In anderen Bundesländern mehren sich die Fälle, in denen Extremisten in den juristischen Vorbereitungsdienst drängen ...
…zum Beispiel?
Etwa ein bayrischer Uniabsolvent, der als Funktionär in der rechtsextremen Partei „Der III. Weg“ aktiv war. Eigentlich wollte er sein Referendariat in Bayern machen, wurde dort aber abgelehnt. Er hat sich dann erfolglos durch alle Instanzen geklagt. Auch in Thüringen ist er vor den Gerichten gescheitert. Seine Bewerbung in Sachsen war letztlich erfolgreich. Er arbeitet inzwischen als Rechtsanwalt.
„Andere Bundesländer sind deutlich weiter“
Die Bundesländer sind hier also unterschiedlich aufgestellt. Wie ist die Lage in Baden-Württemberg?
Wir haben in Baden-Württemberg keine ausdrückliche Regelung, die von Referendarinnen und Referendaren eine Erklärung zur Verfassungstreue fordert. Baden-Württemberg ist aber keine sichere Insel. Deshalb brauchen wir eine klare und rechtssichere Regelung, die es uns ermöglicht, Bewerber im Einzelfall abzulehnen, wenn ihre Verfassungstreue nicht gewährleistet ist. Andere Länder sind hier deutlich weiter.
Aber an Staatsdiener sind ja noch einmal andere Anforderungen zu stellen, als etwa an Rechtsanwälte.
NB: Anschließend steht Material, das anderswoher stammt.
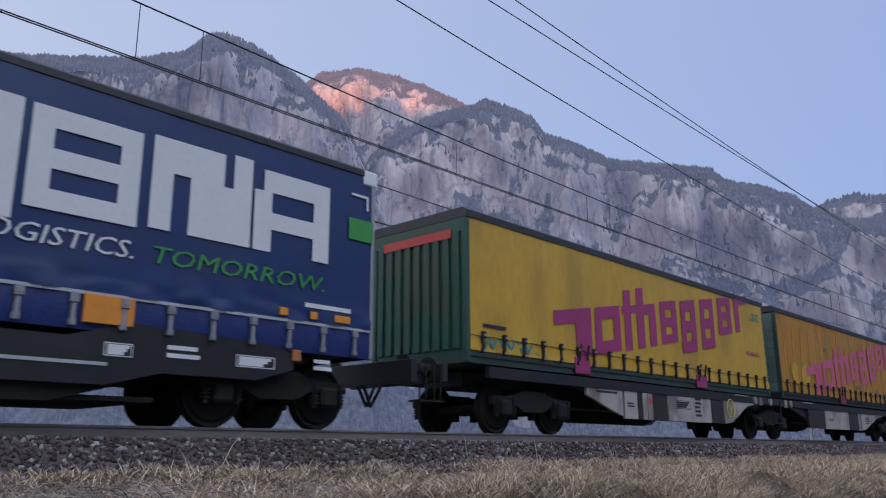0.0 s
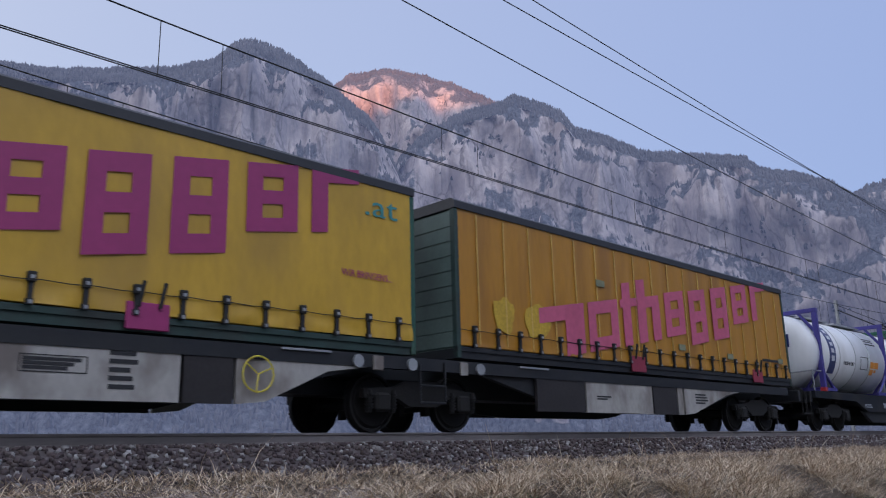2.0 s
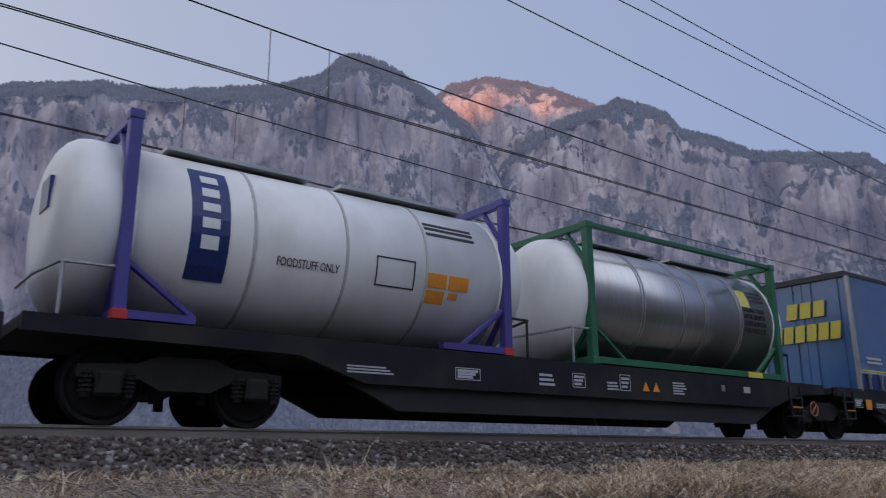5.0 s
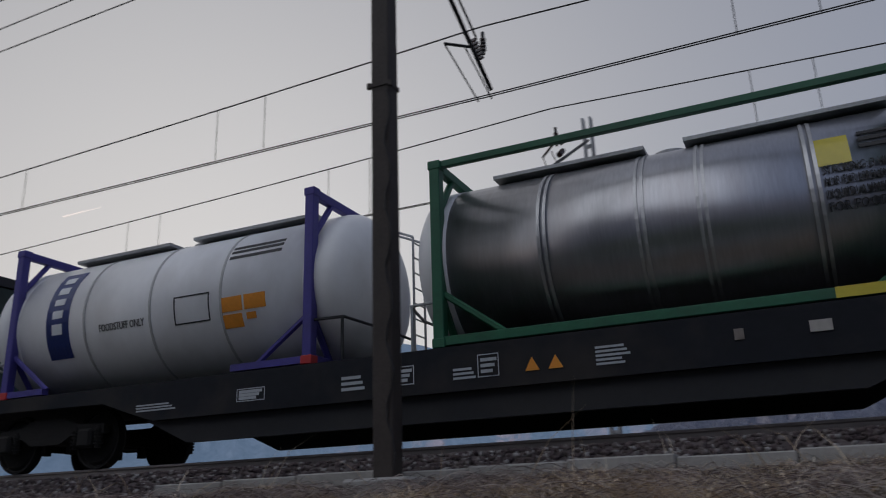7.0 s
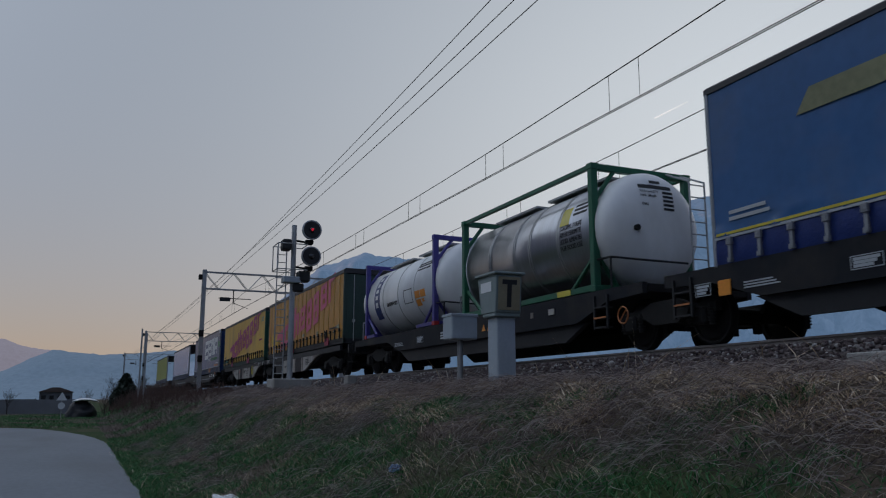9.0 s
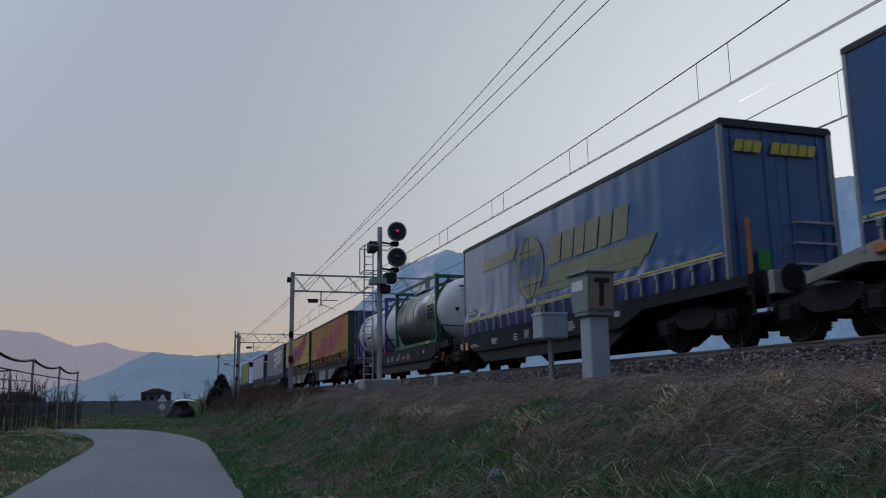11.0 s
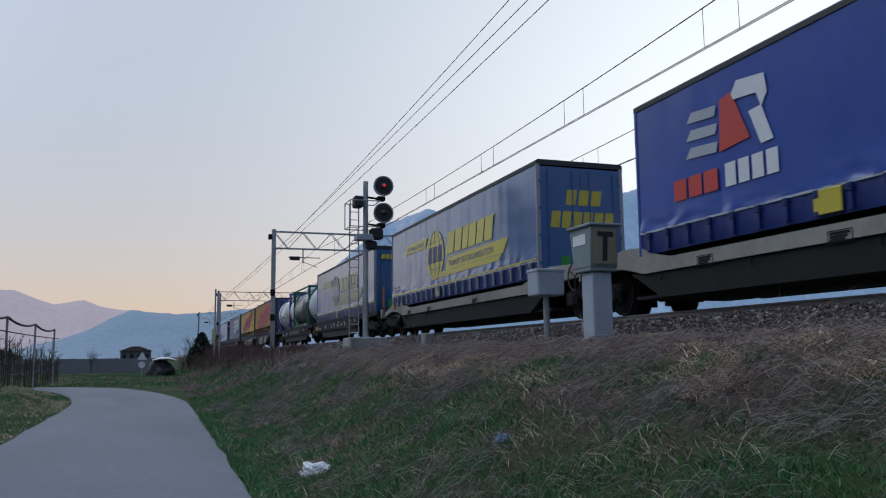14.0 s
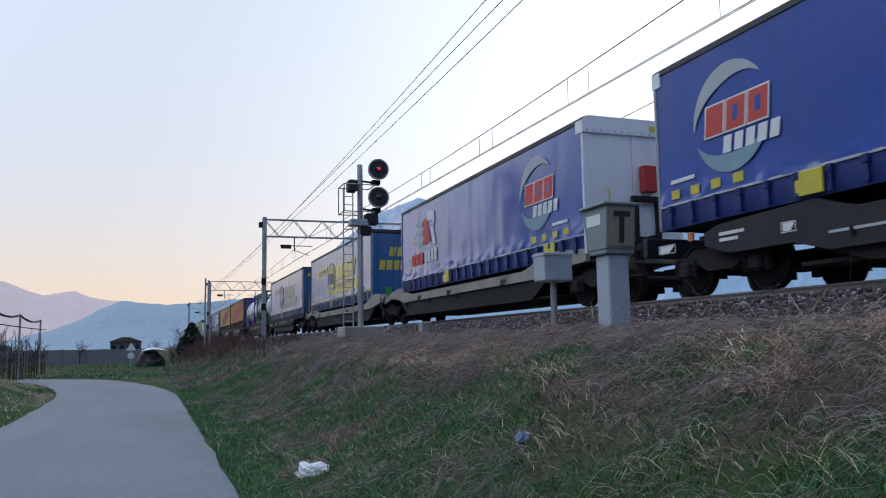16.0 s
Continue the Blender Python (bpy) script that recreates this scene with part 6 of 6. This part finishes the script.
# tangled tufts that lean over one another
tx, ty = RNG.uniform(-30, 28, 240), RNG.uniform(4.7, 6.1, 240)
xs = (tx[:, None] + RNG.normal(0, 0.16, (240, 130))).ravel()
ys = (ty[:, None] + RNG.normal(0, 0.13, (240, 130))).ravel()
blades("straw_tuft", "tangled tufts of long pale straw", xs, ys, np.interp(xs, (-6, 3), (0.22, 0.40)), 0.008, 1.0, 0.75, M["straw"])
tx, ty = RNG.uniform(-30, 6, 110), RNG.uniform(2.2, 4.8, 110)
xs = (tx[:, None] + RNG.normal(0, 0.17, (110, 60))).ravel()
ys = (ty[:, None] + RNG.normal(0, 0.15, (110, 60))).ravel()
blades("straw_tuft", "flattened pale tufts in the green grass", xs, ys, 0.20, 0.006, 1.2, 0.5, M["straw"])
# dead bramble stalks that lie matted over the crest and in patches down the slope
def brambles(label, xs, ys, length, width, rise):
    n, m = len(xs), 7
    zs = heights(xs, ys)
    a = np.where(RNG.random(n) < 0.35, RNG.normal(-1.4, 1.2, n), RNG.uniform(0, 6.28, n))
    turn = RNG.normal(0, 0.7, n)
    ln = length * RNG.uniform(0.4, 1.3, n)
    up = rise * RNG.uniform(0.2, 1.3, n)
    lift = RNG.uniform(0.0, 0.11, n)
    px, py = xs.copy(), ys.copy()
    pts = np.empty((n, 2 * m, 3))
    for k in range(m):
        s = k / (m - 1)
        if k:
            px = px + np.cos(a + turn * s) * ln / (m - 1)
            py = py + np.sin(a + turn * s) * ln / (m - 1)
        ground_z = heights(px, py)
        z = ground_z + lift + up * 4 * s * (1 - s) + RNG.normal(0, 0.008, n)
        w = width * (1 - 0.6 * s)
        pts[:, 2 * k] = np.stack([px, py, z - w / 2], 1)
        pts[:, 2 * k + 1] = np.stack([px + 0.3 * w, py - 0.3 * w, z + w / 2], 1)
    quads = np.array([(2 * k, 2 * k + 2, 2 * k + 3, 2 * k + 1) for k in range(m - 1)]).ravel()
    me = bpy.data.meshes.new("dead_bramble")
    me.vertices.add(n * 2 * m)
    me.vertices.foreach_set("co", pts.ravel())
    me.loops.add(n * len(quads))
    me.loops.foreach_set("vertex_index", (np.arange(n)[:, None] * 2 * m + quads[None]).ravel())
    me.polygons.add(n * (m - 1))
    me.polygons.foreach_set("loop_start", np.arange(n * (m - 1)) * 4)
    me.update(calc_edges=True)
    me.validate()
    me.materials.append(M["bramble"])
    return tagged(new("dead_bramble", me), label, "dead stalks", kind="stuff")


M["bramble"] = island_material("dead bramble stalks", [(0.09, 0.068, 0.066), (0.24, 0.19, 0.18), (0.46, 0.395, 0.37), (0.72, 0.65, 0.60)])
xs, ys = strew(24000, -34, 5, 4.3, 6.3)
keep = patchy(xs, ys, 0.6, 11.0) + 0.35 * (ys - 5.0) > -0.05
brambles("matted dead stalks over the bank top", xs[keep], ys[keep], 0.38, 0.0055, 0.08)
xs, ys = strew(22000, -32, 5, 1.9, 4.9)
keep = patchy(xs, ys, 0.8, 14.0) + np.interp(xs, (-12, -4), (0.0, 0.16)) > 0.32
brambles("flattened patches of dead stalks in the grass", xs[keep], ys[keep], 0.28, 0.0055, 0.05)
tx, ty = RNG.uniform(-30, 3, 90), RNG.uniform(2.3, 5.9, 90)
xs = (tx[:, None] + RNG.normal(0, 0.14, (90, 45))).ravel()
ys = (ty[:, None] + RNG.normal(0, 0.12, (90, 45))).ravel()
brambles("pale bent tufts of dead stalks on the bank", xs, ys, 0.34, 0.006, 0.12)
# bent stalks that stand out
xs, ys = strew(200, -30, 28, 5.2, 8.4)
blades("dry_stalk", "long single dry stalks leaning over the bank top", xs, ys, 0.75, 0.008, 0.6, 0.4, M["straw"])


def stones(count, x0, x1, y0, y1, size):
    unit = np.array([(-1, -1, -1), (1, -1, -1), (1, 1, -1), (-1, 1, -1), (-1, -1, 1), (1, -1, 1), (1, 1, 1), (-1, 1, 1)], float)
    faces = np.array([(3, 2, 1, 0), (4, 5, 6, 7), (0, 1, 5, 4), (1, 2, 6, 5), (2, 3, 7, 6), (3, 0, 4, 7)])
    xs, ys = RNG.uniform(x0, x1, count), RNG.uniform(y0, y1, count)
    zs = np.interp(ys, (7.4, 7.95, 8.9, 12.3), (-0.60, -0.54, -0.19, -0.19))
    r = size * RNG.uniform(0.5, 1.4, (count, 1, 3))
    v = unit[None] * r * RNG.uniform(0.55, 1.0, (count, 8, 3))
    a, b = RNG.uniform(0, 6.28, count), RNG.uniform(-0.9, 0.9, count)
    ca, sa, cb, sb = np.cos(a)[:, None], np.sin(a)[:, None], np.cos(b)[:, None], np.sin(b)[:, None]
    x, y, z = v[..., 0], v[..., 1] * cb - v[..., 2] * sb, v[..., 1] * sb + v[..., 2] * cb
    pts = np.stack([x * ca - y * sa + xs[:, None], x * sa + y * ca + ys[:, None], z + zs[:, None] + size * 0.3], -1)
    me = bpy.data.meshes.new("ballast")
    me.vertices.add(count * 8)
    me.vertices.foreach_set("co", pts.ravel())
    me.loops.add(count * 24)
    me.loops.foreach_set("vertex_index", (np.arange(count)[:, None] * 8 + faces.ravel()[None]).ravel())
    me.polygons.add(count * 6)
    me.polygons.foreach_set("loop_start", np.arange(count * 6) * 4)
    me.update(calc_edges=True)
    me.validate()
    me.materials.append(M["stones"])
    return tagged(new("ballast", me), "loose grey brown ballast stones beside the rails", "ballast", kind="stuff")


stones(34000, -32, 34, 7.5, 9.75, 0.027)
stones(5000, -70, -32, 7.8, 9.75, 0.05)


# ---------------------------------------------------------------- movement
def motions():
    for ob, x, z in RUNNING:
        walk(ob, [(float(t), pose(x + run(t), TRACK_Y, z)) for t in range(17)])
    for w, ax in WHEELS:
        rows = []
        for k in range(0, 481, 2):
            t = k / 30
            turn = math.degrees((run(t) - run(0)) / WR)
            rows.append((t, Matrix.Translation((ax, 0, WR)) @ Matrix.Rotation(radians(turn), 4, "Y")))
        walk(w, rows)


motions()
Und kein Referendariat würde im Ergebnis auch keine Anwaltszulassung bedeuten?
Ja, damit schränken wir das Grundrecht der freien Berufswahl ein, auch für Bewerber, die später nicht im Staatsdienst arbeiten wollen. Deshalb ist es nicht mit einer Verwaltungsvorschrift oder einer Verordnung getan. Wir brauchen eine Änderung des baden-württembergischen Juristenausbildungsgesetzes und eine Verfassungstreueerklärung aller Bewerber. Sonst drücken wir den Brandstiftern ja sogar noch das Streichholz in die Hand.
Ist das nicht ein wenig zu optimistisch? Eine Unterschrift unter einen Zettel und alles ist gut?
Ein Gesetz unseres Landtags wäre auch ein ganz wichtiges politisches Signal, dass dieses Land unseren Rechtsstaat mit allen gebotenen Mitteln verteidigt. Zurzeit steht unser Zugangstor zum Referendariat weit offen, gerade auch im Ländervergleich. Die Bewerber schauen sich sehr genau an, wo sie sich bewerben. Das Vertrauen in unseren Rechtsstaat ist ein hohes Gut. Wir sollten nicht diejenigen ausbilden, die unser Land zerstören wollen.